### SOURCE DATA
..........

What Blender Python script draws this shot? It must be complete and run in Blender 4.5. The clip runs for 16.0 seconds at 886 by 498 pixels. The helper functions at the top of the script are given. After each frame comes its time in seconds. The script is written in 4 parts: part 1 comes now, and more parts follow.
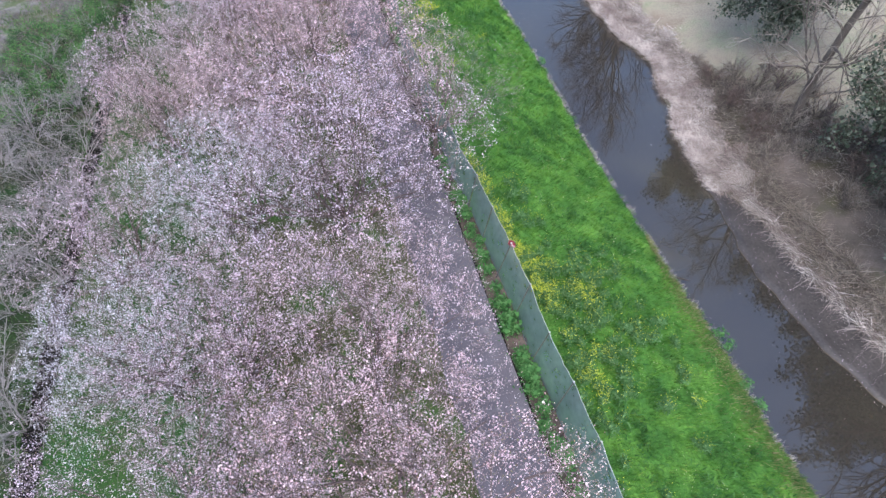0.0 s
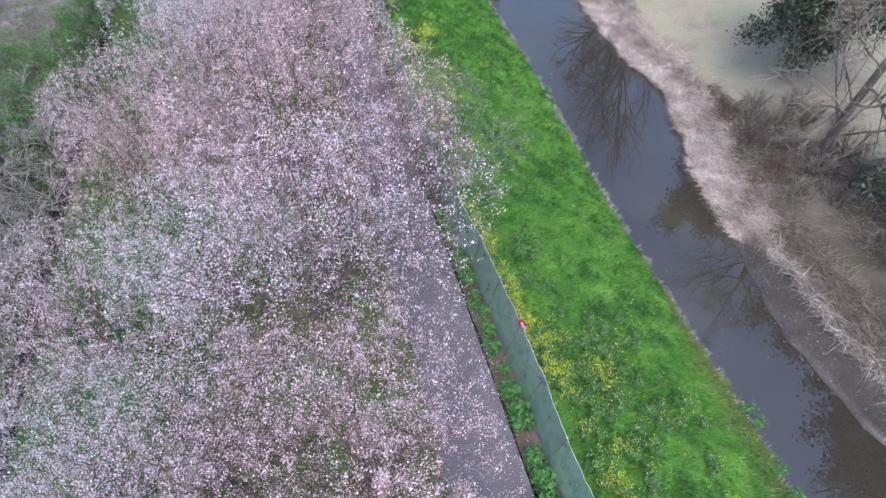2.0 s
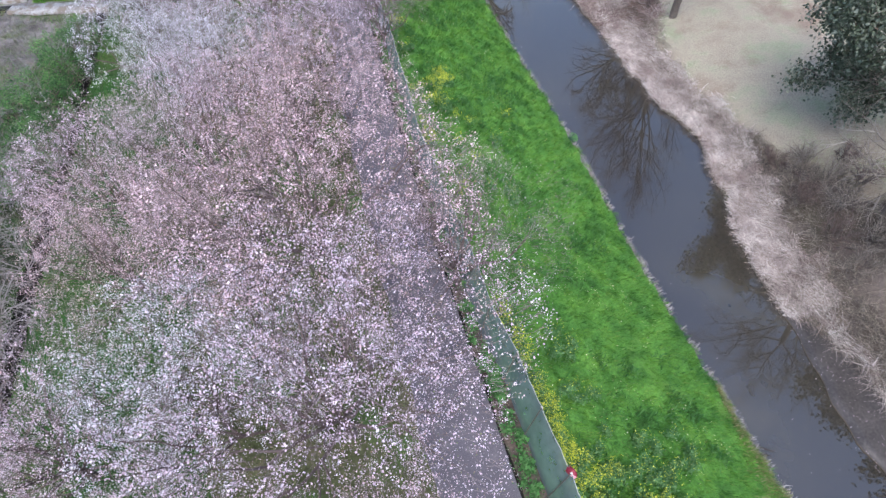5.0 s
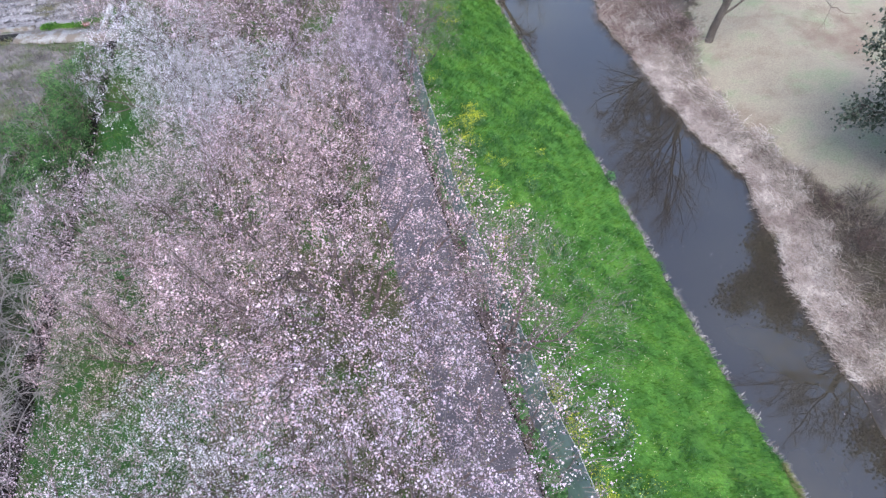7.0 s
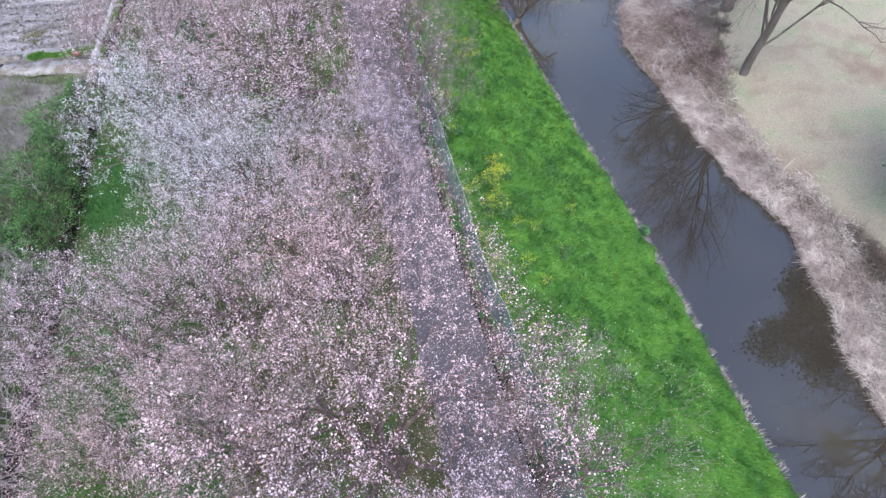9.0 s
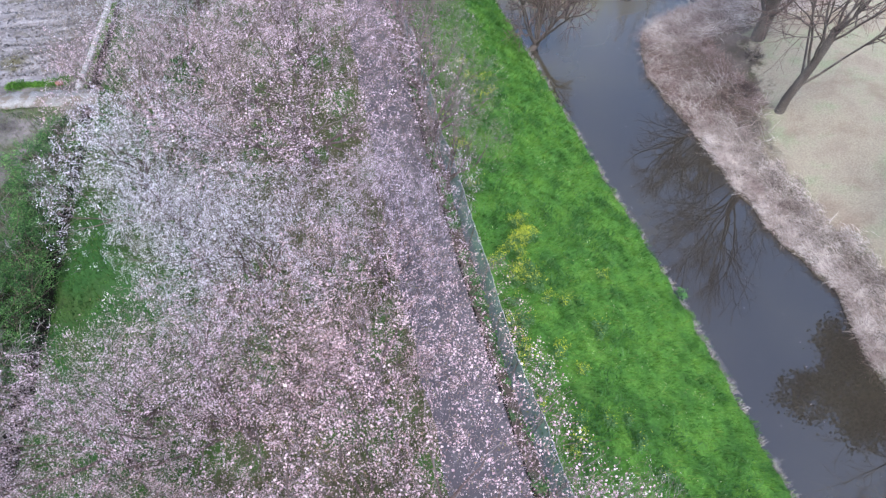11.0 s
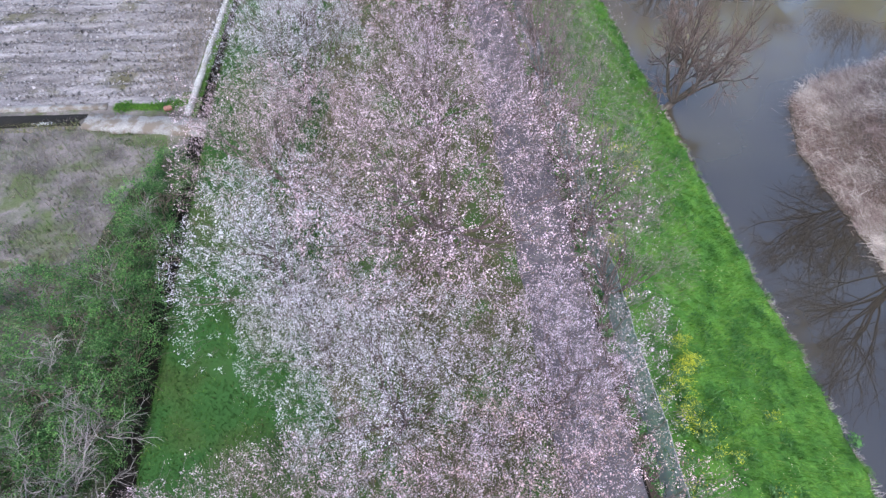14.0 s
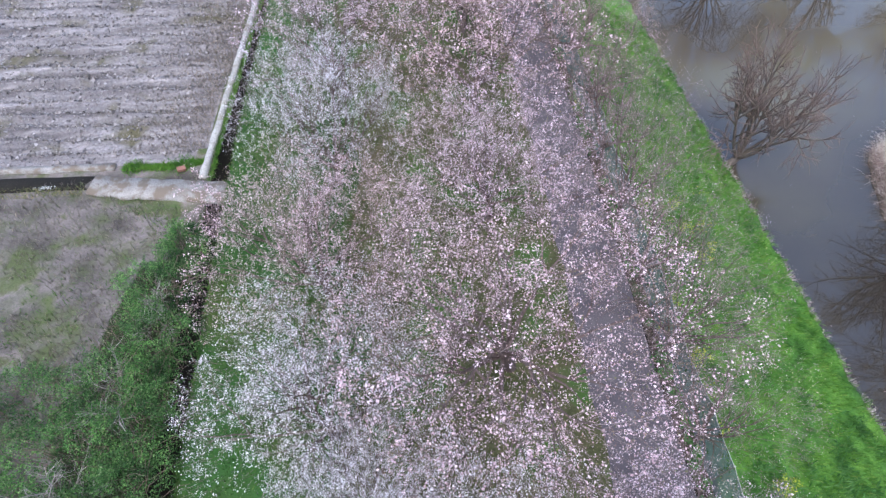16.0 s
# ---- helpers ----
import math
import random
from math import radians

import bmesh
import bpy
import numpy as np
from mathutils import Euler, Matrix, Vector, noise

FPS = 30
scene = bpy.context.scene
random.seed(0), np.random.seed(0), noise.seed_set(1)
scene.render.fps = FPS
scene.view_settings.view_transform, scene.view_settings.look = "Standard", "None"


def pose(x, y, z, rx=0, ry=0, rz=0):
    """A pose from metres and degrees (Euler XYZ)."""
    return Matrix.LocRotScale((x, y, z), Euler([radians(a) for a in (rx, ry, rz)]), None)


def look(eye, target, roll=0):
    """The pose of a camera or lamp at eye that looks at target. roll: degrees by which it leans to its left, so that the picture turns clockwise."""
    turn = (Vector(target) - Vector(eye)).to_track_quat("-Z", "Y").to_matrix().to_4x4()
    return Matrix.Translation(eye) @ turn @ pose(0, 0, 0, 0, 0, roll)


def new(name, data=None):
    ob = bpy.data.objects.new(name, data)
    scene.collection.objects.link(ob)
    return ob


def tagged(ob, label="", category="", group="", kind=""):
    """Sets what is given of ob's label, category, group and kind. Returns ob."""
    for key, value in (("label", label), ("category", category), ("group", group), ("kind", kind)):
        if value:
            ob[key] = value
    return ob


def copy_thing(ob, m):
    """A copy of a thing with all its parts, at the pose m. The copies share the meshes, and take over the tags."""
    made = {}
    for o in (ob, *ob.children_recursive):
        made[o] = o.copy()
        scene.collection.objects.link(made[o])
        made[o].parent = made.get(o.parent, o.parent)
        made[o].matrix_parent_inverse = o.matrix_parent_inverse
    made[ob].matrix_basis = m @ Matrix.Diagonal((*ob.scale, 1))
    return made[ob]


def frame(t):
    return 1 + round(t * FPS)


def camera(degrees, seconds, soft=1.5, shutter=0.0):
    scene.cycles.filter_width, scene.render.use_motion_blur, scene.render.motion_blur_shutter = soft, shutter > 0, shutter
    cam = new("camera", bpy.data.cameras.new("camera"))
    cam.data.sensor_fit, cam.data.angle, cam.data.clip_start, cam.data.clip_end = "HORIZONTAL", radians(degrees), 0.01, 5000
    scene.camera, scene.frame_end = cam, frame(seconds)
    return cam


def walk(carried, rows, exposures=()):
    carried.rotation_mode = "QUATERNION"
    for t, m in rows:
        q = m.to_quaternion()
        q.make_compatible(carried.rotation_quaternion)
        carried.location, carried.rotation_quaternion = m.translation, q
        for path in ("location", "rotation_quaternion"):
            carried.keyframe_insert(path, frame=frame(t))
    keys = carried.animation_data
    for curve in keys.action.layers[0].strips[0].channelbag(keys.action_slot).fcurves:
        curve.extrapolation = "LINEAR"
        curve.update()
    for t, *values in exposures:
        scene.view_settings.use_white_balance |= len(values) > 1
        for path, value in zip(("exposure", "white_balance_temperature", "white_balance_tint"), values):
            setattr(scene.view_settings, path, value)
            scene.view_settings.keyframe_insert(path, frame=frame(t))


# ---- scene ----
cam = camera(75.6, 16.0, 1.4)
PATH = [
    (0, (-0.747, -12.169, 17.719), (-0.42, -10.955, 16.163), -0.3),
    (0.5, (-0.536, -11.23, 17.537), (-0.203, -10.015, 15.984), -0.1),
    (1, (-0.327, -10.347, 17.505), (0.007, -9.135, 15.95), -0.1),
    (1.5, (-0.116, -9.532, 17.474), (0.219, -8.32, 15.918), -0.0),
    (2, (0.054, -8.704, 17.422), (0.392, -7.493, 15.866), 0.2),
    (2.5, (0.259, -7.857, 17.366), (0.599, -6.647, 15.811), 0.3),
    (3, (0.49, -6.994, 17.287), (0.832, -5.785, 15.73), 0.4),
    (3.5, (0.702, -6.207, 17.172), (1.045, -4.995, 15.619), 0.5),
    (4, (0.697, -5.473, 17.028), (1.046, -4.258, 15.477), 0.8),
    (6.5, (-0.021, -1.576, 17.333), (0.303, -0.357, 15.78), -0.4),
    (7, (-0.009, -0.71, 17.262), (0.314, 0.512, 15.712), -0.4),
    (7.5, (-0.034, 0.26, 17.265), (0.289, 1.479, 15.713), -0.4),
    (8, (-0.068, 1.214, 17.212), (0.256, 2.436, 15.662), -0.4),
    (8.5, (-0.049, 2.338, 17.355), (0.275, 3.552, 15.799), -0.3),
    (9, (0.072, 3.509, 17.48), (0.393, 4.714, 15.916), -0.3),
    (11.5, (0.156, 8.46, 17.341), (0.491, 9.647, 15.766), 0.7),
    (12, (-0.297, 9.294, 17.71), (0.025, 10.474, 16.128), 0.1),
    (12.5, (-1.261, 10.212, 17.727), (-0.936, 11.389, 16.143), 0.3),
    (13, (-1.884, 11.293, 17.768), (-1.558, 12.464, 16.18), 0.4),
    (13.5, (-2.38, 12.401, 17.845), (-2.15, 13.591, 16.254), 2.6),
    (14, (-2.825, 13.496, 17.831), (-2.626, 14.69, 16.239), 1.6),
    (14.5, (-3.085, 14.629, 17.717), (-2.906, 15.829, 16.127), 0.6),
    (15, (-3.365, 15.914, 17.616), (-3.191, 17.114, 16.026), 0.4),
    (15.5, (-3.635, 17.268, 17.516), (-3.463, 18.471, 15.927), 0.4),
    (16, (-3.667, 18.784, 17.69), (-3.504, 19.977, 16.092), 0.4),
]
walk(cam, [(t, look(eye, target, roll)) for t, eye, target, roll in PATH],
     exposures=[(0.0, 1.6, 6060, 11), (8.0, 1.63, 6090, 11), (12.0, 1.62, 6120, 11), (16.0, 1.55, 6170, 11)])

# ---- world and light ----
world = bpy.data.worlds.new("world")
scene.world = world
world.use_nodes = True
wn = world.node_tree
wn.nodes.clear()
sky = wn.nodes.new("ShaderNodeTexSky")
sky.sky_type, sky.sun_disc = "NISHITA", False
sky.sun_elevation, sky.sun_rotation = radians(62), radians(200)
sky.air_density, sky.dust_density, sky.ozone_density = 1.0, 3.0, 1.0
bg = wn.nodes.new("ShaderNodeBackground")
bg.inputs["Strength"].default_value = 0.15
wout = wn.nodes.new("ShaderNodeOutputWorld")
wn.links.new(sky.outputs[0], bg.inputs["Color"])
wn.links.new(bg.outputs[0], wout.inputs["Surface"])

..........

### GIVEN REQUEST
Quote word for word the lines from the line holding "# ---- helpers" through the line holding "pose from metres"; include both of those lines and add nothing.

### TASK OUTPUT
# ---- helpers ----
import math
import random
from math import radians

import bmesh
import bpy
import numpy as np
from mathutils import Euler, Matrix, Vector, noise

FPS = 30
scene = bpy.context.scene
random.seed(0), np.random.seed(0), noise.seed_set(1)
scene.render.fps = FPS
scene.view_settings.view_transform, scene.view_settings.look = "Standard", "None"


def pose(x, y, z, rx=0, ry=0, rz=0):
    """A pose from metres and degrees (Euler XYZ)."""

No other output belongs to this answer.